Over the past three years, the ESW chapter at UC San Diego, in a partnership with a Thailand-based NGO, successfully designed and implemented a small-scale hydroelectric system that powers an ultraviolet water filter and an irrigation system for use in northern Thailand. In other words, this project's impact is three-fold, by providing electricity, clean water, and an efficient irrigation system to the villagers of Kraw Tah.
Four ESW-UCSD members traveled to Chiang Mai--the northern Thai province--to implement the project with their partner organization, Integrated Tribal Development Program (ITDP). Below is a synopsis of their trip, written by ESW-UCSD member Erik Hauenstein.
The Engineer for a Sustainable World’s Thailand Water and Energy project has spanned three years now. We worked with an NGO known as the Integrated Tribal Development Program (ITDP) to improve the quality of life for a village known as Kraw Tah (pronounced Kaw-Taw) in the Northern Thai province of Chiang Mai. The village itself is located in the Southern part of the Province, in the south most sub-district of Sop Kong, Omkoi district, amongst the rolling hills of the region.
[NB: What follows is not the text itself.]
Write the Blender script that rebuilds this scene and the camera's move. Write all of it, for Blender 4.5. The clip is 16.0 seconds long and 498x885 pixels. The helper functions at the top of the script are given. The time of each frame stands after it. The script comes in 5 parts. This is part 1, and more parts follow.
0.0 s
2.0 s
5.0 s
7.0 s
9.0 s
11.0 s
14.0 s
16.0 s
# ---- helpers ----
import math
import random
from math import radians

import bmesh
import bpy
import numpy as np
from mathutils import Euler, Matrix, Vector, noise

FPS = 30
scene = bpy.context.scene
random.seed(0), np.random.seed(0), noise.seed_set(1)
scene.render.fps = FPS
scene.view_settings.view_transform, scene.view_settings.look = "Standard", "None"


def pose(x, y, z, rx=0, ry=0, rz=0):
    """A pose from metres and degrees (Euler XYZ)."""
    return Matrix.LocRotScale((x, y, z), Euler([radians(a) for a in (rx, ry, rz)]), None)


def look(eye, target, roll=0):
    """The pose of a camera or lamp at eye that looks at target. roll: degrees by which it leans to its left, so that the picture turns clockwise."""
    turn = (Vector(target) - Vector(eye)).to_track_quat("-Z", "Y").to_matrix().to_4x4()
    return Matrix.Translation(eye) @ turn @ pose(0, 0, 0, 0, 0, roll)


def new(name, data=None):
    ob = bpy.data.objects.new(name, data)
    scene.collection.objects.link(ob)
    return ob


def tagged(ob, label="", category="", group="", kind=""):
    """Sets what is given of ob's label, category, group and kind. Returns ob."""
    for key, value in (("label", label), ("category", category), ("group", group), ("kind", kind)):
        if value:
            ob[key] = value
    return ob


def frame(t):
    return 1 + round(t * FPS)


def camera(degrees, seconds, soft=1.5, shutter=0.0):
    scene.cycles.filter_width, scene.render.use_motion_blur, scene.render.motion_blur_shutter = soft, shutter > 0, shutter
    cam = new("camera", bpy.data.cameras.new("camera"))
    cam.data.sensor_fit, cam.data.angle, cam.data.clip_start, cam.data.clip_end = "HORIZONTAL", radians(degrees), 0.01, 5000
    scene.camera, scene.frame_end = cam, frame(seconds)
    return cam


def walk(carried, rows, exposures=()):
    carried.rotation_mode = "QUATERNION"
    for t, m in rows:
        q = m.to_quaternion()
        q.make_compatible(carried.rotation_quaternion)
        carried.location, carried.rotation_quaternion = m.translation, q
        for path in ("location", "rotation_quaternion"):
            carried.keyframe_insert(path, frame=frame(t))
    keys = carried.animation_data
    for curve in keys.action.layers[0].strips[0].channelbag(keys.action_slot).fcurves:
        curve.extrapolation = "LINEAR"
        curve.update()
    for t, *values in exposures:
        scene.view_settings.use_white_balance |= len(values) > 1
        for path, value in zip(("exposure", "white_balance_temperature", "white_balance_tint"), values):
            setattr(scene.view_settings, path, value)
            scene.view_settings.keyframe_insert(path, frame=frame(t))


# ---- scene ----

In order to provide electricity, clean drinking water and an efficient irrigation system for the villagers, over 30 ESW members worked hard in their free time designing and testing systems that would accomplish these three goals.
The hydroelectricity team sought to create a compact alternative to large-scale hydroelectric systems in order to charge a battery that could be used to power a UV water purification system. The irrigation team sought to create an efficient watering system to improve crop yields for the hill-tribe. The bioenergy team researched techniques of converting decomposing waste into usable fuel via a methane collection system. Lastly, the water purification team sought to create a UV filtering system to provide clean water for the villagers.
Rob Kepner, Peggy Ip, Patrick Charles, and Richard La visited the Kraw Tah Village for the first time in the summer of 2011 to collect preliminary data and survey the areas where projects would be implemented. Erik Hauenstein, Perapong Woointranon, Alex Ty, Derek Chung, and Claire Groebner (AKA the Thailand Warriors) went to Thailand in the summer of 2013 to implement the designs that had been developed over the past 3 years by Thailand Project team members.
The bioenergy portion of the project unfortunately did not end up being a feasible technology due to the sheer amount of waste input necessary in order to create enough gas to warrant creating the reactor for the village and it was decided that the team would not pursue putting in a biogas reactor at the village for methane collection. The research and development from the biogas team will not go unused in future projects that ESW-UCSD is pursuing, like one potentially using UCSD’s waste to create biogas.
The villagers of Kraw Tah now have access to a source of clean drinking water for their children who will be attending a new school (construction scheduled to begin in early 2014 after the rainy season ends); this UVC purification system provides 15 gallons per minute of tested E. coli neutral water. A small hydroelectric system consisting of a Pelton wheel enclosed in a 14” by 14” by 14” acrylic box creates 50 Watts of electricity via an alternator on top of the box (safe from the high pressured water stream). A controller monitors the charging of a battery that runs the UV system along with two light bulbs. The UV system receives feed water from a 7 ft tall barrel with a diameter of about 5 feet. An irrigation line uses the same feed water as the UV system to water a total area of about 170 sq. meters (about 1830 sq. feet) using water-wise drip hose.
Also, the level of water inside of the blue barrel is maintained via a drainage pipe raised to the maximum desired height of water for ensuring the barrel does not overflow (not pictured in attached PDF). This excess water is drained onto the hillside where it ultimately meets stream water coming down the mountain.
By working alongside the villagers for this project and sharing our ideas, we were able to teach them while they were teaching us through their hands-on wisdom.
We truly enjoyed interacting with the villagers. We learned that “ta blu” means thank you in Karen (villagers native language) and could not stop saying it because the villagers were always so kind to us. “Ghaw luh a ghãy” is good morning, “nee luh a ghãy” is good afternoon, and “ha luh a ghãy” is good night (see this site for more Karen phrases); we enjoyed attempting to say these correctly as we passed by villagers during our daily work routine. The children were phenomenal and had smiles that supercharged us to work harder. We enjoyed teaching them English and Thai (thanks to Perapong who is Thai himself and speaks fluent Thai); it was a privilege to meet such smart kids and a lot of fun to play with them too.
This project has been one additional step towards improving the lives of the villagers of Kraw Tah. As this project comes to a close we will be exploring opportunities for creating new projects partnering once more with ITDP to continue working with Moobaan (Thai for “village”) Kraw Tah. It is ESW’s mission to “bring communities together to develop, implement, and share sustainable technologies and practices worldwide” and we will continue doing this into the future with ITDP and more partnerships to come.